Splash or Ripple: The Effect of Darwinian Thought in Latter 19th and Early 20th Century North America
Lethbridge Undergraduate Research Journal
The paper is an overview of the historiography surrounding the impact of Darwinian thought in latter 19th and early 20th century North America. There definitely seems to be an intellectual trend to ignore the economic, social, religious, academic, and ideological contexts of the late 19th and early 20th centuries. In turn, some intellectuals posit Darwin as the maker of some dynamic pedagogical splash. My paper takes an alternative position on the subject and argues that while theoretical Darwinian thought may have been innovative, it was only one of many ancillary factors that in some contexts (1860-1910) had a minor influence and in others (1910-1935) had little to none. I argue that views that state otherwise completely misappropriate Darwinian Theory. I reach this claim by examining the effect of Darwinism on social thought in North America in the late 19th and early 20th centuries by tracing the links between Darwinian thought and theories that developed later.
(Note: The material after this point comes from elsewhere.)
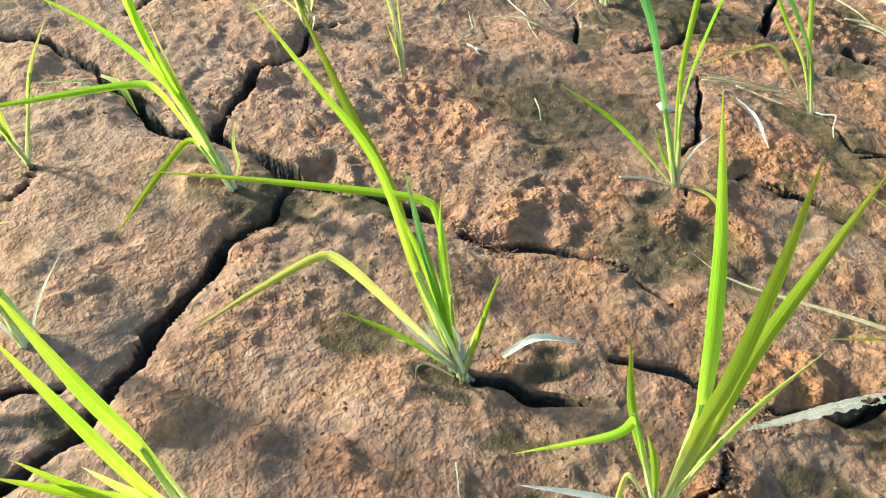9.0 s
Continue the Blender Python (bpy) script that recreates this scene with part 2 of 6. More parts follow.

In addition, this paper examines the ways in which both social thinkers of the era under investigations and later, historical scholars, constructed (or misconstrued those influences). My methodology would be revisionist in that I call for a reconsideration of the proposed effects of Darwinian Theory. This paper advances the material based on Darwinian history in that it rejects the received view of history and calls for the stated reconsideration(s).